= Stated task =
Write out, exactly as given, every line from the one holding "import random" to the one holding "pose from metres", including both.

= Data provided =
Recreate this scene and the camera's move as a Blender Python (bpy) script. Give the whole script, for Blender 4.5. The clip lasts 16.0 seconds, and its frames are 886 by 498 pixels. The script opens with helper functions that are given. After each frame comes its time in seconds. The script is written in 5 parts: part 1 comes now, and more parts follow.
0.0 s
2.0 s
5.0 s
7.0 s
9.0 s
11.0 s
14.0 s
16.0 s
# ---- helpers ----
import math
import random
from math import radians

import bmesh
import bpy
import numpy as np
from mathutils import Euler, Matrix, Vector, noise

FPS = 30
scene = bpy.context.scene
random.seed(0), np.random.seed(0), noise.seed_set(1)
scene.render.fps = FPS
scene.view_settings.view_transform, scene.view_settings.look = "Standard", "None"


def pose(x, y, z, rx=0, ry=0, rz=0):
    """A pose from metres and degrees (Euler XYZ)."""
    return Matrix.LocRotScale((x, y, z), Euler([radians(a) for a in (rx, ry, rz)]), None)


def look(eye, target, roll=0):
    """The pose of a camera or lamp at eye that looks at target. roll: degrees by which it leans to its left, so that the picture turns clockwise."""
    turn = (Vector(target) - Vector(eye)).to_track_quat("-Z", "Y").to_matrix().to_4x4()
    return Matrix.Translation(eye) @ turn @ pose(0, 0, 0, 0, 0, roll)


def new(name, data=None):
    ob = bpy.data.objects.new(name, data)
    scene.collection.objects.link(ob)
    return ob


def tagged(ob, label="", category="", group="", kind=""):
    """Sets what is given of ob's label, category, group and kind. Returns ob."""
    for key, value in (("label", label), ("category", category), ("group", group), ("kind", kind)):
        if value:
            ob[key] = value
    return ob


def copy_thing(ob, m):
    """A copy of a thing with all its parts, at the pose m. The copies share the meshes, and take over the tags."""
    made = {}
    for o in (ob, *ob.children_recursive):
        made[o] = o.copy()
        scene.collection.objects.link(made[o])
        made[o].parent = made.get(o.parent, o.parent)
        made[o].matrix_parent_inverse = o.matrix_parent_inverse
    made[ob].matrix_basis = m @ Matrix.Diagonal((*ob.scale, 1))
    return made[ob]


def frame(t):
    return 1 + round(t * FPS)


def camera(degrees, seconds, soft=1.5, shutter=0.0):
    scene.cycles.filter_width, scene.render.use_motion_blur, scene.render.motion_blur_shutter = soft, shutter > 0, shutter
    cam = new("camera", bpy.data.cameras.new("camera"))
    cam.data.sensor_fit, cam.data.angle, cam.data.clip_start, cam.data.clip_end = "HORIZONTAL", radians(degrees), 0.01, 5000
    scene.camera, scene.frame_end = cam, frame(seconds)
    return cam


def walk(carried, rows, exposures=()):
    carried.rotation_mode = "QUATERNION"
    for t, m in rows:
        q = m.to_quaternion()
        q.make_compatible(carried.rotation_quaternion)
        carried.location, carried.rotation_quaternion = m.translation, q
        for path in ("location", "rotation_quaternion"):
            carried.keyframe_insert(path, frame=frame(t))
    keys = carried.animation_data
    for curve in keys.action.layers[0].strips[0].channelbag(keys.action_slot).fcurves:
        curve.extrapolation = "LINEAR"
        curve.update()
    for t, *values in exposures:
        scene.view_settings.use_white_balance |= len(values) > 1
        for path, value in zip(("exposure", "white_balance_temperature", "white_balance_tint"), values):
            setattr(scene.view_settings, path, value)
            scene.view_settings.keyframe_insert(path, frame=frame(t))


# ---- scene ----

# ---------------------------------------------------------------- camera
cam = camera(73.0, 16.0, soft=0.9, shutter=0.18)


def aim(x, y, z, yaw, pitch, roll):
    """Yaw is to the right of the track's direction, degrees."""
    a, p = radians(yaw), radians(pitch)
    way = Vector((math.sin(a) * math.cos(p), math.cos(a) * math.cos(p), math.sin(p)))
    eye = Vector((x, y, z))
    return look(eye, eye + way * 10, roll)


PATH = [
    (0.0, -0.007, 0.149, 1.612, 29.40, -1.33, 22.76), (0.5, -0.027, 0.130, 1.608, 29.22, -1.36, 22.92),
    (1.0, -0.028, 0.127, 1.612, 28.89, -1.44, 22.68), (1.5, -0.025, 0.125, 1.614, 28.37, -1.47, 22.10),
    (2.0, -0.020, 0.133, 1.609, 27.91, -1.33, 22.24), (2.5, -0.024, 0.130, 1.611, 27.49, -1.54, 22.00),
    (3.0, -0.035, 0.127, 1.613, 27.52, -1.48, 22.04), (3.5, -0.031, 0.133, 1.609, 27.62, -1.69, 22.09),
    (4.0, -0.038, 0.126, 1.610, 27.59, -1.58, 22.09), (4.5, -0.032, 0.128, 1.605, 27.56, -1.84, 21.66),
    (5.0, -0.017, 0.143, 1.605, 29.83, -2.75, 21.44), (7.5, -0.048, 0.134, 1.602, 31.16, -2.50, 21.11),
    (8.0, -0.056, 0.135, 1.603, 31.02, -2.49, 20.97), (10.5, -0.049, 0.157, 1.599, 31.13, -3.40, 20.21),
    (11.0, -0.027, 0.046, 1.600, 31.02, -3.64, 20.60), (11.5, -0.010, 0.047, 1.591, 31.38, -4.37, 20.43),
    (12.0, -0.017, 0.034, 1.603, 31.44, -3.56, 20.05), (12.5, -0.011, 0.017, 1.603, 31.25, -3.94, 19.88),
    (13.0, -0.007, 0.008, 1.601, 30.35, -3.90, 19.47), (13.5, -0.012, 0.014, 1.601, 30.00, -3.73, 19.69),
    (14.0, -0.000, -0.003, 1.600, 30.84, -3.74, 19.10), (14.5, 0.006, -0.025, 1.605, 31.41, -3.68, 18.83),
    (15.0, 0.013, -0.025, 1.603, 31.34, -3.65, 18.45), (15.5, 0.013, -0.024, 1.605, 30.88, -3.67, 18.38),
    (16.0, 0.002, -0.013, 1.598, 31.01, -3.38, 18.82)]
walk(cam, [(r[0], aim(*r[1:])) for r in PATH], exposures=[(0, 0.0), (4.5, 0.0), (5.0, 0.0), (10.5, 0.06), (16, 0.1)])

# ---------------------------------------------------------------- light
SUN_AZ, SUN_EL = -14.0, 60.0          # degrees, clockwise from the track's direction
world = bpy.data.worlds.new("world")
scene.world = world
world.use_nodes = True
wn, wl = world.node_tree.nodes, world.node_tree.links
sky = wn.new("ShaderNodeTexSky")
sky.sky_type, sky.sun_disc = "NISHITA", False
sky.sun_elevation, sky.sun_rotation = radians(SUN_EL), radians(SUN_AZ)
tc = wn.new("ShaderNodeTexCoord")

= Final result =
import random
from math import radians

import bmesh
import bpy
import numpy as np
from mathutils import Euler, Matrix, Vector, noise

FPS = 30
scene = bpy.context.scene
random.seed(0), np.random.seed(0), noise.seed_set(1)
scene.render.fps = FPS
scene.view_settings.view_transform, scene.view_settings.look = "Standard", "None"


def pose(x, y, z, rx=0, ry=0, rz=0):
    """A pose from metres and degrees (Euler XYZ)."""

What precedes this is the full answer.